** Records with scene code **
******

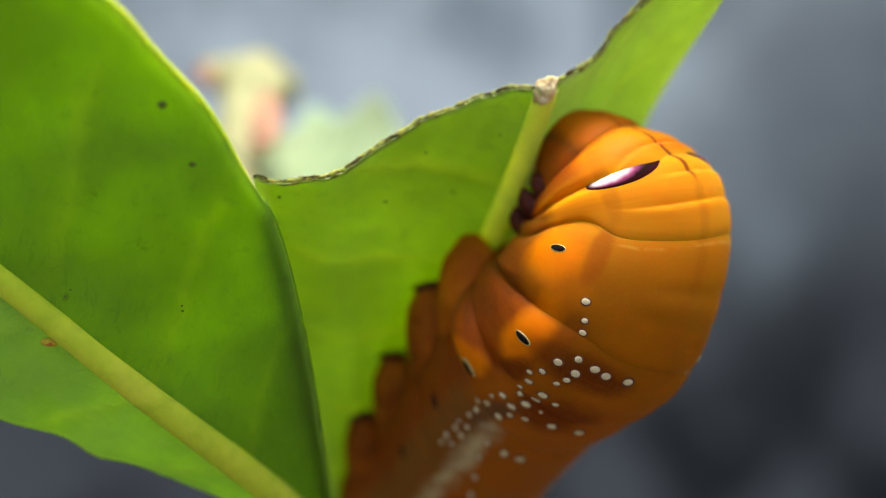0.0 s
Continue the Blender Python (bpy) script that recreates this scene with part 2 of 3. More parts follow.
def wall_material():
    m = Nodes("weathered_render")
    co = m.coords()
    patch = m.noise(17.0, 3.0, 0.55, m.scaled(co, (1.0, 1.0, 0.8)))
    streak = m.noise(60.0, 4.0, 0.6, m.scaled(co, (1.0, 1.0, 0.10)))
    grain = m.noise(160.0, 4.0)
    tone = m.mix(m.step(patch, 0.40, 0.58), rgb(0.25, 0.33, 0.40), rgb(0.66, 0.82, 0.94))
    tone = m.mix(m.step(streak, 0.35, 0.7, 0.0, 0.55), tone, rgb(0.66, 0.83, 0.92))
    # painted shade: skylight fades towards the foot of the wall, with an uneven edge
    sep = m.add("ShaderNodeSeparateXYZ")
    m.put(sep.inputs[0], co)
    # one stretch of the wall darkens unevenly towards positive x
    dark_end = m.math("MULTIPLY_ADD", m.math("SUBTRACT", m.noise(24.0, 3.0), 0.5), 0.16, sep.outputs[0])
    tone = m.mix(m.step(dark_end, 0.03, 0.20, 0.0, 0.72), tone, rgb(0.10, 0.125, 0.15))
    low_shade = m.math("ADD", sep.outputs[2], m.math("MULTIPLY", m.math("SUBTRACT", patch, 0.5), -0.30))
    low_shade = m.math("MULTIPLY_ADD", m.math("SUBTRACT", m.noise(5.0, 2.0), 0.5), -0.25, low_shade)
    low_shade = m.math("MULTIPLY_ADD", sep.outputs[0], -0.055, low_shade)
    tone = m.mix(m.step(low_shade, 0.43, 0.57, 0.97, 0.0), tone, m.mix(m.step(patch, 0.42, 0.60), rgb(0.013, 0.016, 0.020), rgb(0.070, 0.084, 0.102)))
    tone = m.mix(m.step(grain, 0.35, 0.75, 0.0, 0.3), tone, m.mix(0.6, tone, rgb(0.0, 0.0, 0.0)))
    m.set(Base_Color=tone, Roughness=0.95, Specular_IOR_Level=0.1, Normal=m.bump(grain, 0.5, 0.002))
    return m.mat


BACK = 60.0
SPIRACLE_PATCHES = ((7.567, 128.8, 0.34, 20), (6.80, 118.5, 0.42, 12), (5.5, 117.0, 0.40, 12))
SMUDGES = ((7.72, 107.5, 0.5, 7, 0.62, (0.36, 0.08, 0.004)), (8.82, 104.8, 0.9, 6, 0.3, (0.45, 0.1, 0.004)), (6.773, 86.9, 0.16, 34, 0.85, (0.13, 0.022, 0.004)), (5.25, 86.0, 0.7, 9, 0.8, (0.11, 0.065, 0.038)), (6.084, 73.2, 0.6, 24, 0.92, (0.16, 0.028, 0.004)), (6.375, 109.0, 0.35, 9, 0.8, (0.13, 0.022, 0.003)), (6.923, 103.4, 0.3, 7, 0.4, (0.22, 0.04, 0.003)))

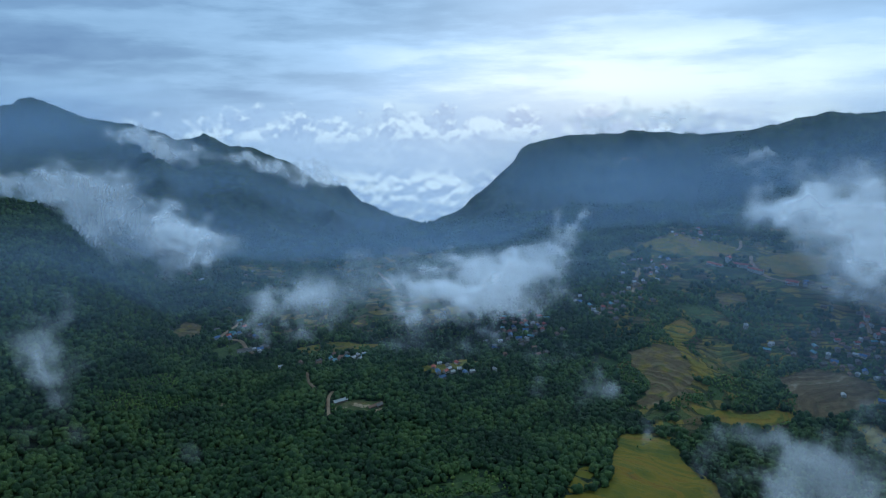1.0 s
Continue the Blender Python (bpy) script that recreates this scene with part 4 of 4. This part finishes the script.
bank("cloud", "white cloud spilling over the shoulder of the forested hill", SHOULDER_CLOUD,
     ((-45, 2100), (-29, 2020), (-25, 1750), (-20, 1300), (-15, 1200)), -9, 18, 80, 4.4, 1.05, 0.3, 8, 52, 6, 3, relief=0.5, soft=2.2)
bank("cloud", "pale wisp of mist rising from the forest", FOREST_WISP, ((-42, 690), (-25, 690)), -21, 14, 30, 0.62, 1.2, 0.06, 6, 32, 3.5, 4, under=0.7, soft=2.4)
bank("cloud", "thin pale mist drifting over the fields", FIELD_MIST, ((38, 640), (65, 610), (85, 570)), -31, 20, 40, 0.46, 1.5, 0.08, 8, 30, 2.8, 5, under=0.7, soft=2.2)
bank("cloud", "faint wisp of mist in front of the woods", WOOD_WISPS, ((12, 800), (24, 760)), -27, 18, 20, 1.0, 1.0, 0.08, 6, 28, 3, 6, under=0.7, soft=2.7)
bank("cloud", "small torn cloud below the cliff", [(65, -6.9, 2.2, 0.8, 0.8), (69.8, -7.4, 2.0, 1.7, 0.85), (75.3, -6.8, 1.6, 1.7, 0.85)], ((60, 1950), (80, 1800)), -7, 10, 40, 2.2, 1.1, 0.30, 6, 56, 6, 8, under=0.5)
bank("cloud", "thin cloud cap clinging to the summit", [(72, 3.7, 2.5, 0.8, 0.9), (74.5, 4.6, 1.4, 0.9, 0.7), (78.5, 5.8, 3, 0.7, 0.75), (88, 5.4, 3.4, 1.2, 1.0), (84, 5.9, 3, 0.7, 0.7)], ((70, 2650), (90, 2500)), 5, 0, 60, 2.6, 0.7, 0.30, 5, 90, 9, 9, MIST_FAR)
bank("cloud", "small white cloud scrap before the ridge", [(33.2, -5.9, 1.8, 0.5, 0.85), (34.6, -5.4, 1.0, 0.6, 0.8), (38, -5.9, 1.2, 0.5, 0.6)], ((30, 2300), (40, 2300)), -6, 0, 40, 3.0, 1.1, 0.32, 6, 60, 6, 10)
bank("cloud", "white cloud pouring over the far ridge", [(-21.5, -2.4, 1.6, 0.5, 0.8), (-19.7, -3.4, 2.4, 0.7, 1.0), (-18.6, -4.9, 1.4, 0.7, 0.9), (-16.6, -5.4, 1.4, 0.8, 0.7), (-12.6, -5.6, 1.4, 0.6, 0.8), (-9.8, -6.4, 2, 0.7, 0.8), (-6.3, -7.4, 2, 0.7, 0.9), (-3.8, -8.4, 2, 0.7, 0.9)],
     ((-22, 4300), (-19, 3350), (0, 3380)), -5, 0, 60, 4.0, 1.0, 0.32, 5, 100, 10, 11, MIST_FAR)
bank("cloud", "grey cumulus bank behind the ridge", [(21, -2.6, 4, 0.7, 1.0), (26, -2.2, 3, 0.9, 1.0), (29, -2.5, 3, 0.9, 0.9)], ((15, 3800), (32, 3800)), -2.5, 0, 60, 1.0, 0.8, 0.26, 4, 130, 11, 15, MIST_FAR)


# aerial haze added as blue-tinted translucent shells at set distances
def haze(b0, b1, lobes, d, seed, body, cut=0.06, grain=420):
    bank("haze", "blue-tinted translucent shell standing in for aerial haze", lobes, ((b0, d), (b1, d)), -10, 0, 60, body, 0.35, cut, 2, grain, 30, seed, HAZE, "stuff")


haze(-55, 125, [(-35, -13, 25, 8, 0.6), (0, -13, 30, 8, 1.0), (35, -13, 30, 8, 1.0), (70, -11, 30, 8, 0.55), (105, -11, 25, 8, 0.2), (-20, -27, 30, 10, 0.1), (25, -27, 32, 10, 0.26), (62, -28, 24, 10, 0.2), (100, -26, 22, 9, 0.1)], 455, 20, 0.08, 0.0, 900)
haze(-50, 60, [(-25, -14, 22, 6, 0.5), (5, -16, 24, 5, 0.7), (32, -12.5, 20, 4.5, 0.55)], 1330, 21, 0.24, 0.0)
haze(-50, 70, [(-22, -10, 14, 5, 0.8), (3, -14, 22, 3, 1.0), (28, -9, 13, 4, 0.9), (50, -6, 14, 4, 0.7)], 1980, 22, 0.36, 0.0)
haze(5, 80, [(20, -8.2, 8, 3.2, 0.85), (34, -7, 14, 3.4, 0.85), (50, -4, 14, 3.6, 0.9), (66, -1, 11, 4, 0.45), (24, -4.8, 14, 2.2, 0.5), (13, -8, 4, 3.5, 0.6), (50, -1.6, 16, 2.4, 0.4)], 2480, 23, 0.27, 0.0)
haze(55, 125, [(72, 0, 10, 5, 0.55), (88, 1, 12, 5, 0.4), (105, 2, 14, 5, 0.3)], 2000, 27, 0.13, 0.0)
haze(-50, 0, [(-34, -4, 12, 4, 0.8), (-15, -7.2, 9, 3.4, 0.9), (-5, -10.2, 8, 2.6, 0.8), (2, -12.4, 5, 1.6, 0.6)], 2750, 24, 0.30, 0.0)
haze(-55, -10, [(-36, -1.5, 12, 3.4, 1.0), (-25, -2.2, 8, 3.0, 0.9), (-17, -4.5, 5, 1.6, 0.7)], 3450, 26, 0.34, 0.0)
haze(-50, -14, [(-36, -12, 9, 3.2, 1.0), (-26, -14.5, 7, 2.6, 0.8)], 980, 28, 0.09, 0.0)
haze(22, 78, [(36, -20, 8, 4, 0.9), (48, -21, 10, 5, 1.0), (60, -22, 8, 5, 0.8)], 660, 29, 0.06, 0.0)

******

** Directions **
Exactly reproduce the stretch from the line with "finishes the script." through the line with "11, 15, MIST_FAR)", including both ends and nothing else.

** Correct result **
Continue the Blender Python (bpy) script that recreates this scene with part 4 of 4. This part finishes the script.
bank("cloud", "white cloud spilling over the shoulder of the forested hill", SHOULDER_CLOUD,
     ((-45, 2100), (-29, 2020), (-25, 1750), (-20, 1300), (-15, 1200)), -9, 18, 80, 4.4, 1.05, 0.3, 8, 52, 6, 3, relief=0.5, soft=2.2)
bank("cloud", "pale wisp of mist rising from the forest", FOREST_WISP, ((-42, 690), (-25, 690)), -21, 14, 30, 0.62, 1.2, 0.06, 6, 32, 3.5, 4, under=0.7, soft=2.4)
bank("cloud", "thin pale mist drifting over the fields", FIELD_MIST, ((38, 640), (65, 610), (85, 570)), -31, 20, 40, 0.46, 1.5, 0.08, 8, 30, 2.8, 5, under=0.7, soft=2.2)
bank("cloud", "faint wisp of mist in front of the woods", WOOD_WISPS, ((12, 800), (24, 760)), -27, 18, 20, 1.0, 1.0, 0.08, 6, 28, 3, 6, under=0.7, soft=2.7)
bank("cloud", "small torn cloud below the cliff", [(65, -6.9, 2.2, 0.8, 0.8), (69.8, -7.4, 2.0, 1.7, 0.85), (75.3, -6.8, 1.6, 1.7, 0.85)], ((60, 1950), (80, 1800)), -7, 10, 40, 2.2, 1.1, 0.30, 6, 56, 6, 8, under=0.5)
bank("cloud", "thin cloud cap clinging to the summit", [(72, 3.7, 2.5, 0.8, 0.9), (74.5, 4.6, 1.4, 0.9, 0.7), (78.5, 5.8, 3, 0.7, 0.75), (88, 5.4, 3.4, 1.2, 1.0), (84, 5.9, 3, 0.7, 0.7)], ((70, 2650), (90, 2500)), 5, 0, 60, 2.6, 0.7, 0.30, 5, 90, 9, 9, MIST_FAR)
bank("cloud", "small white cloud scrap before the ridge", [(33.2, -5.9, 1.8, 0.5, 0.85), (34.6, -5.4, 1.0, 0.6, 0.8), (38, -5.9, 1.2, 0.5, 0.6)], ((30, 2300), (40, 2300)), -6, 0, 40, 3.0, 1.1, 0.32, 6, 60, 6, 10)
bank("cloud", "white cloud pouring over the far ridge", [(-21.5, -2.4, 1.6, 0.5, 0.8), (-19.7, -3.4, 2.4, 0.7, 1.0), (-18.6, -4.9, 1.4, 0.7, 0.9), (-16.6, -5.4, 1.4, 0.8, 0.7), (-12.6, -5.6, 1.4, 0.6, 0.8), (-9.8, -6.4, 2, 0.7, 0.8), (-6.3, -7.4, 2, 0.7, 0.9), (-3.8, -8.4, 2, 0.7, 0.9)],
     ((-22, 4300), (-19, 3350), (0, 3380)), -5, 0, 60, 4.0, 1.0, 0.32, 5, 100, 10, 11, MIST_FAR)
bank("cloud", "grey cumulus bank behind the ridge", [(21, -2.6, 4, 0.7, 1.0), (26, -2.2, 3, 0.9, 1.0), (29, -2.5, 3, 0.9, 0.9)], ((15, 3800), (32, 3800)), -2.5, 0, 60, 1.0, 0.8, 0.26, 4, 130, 11, 15, MIST_FAR)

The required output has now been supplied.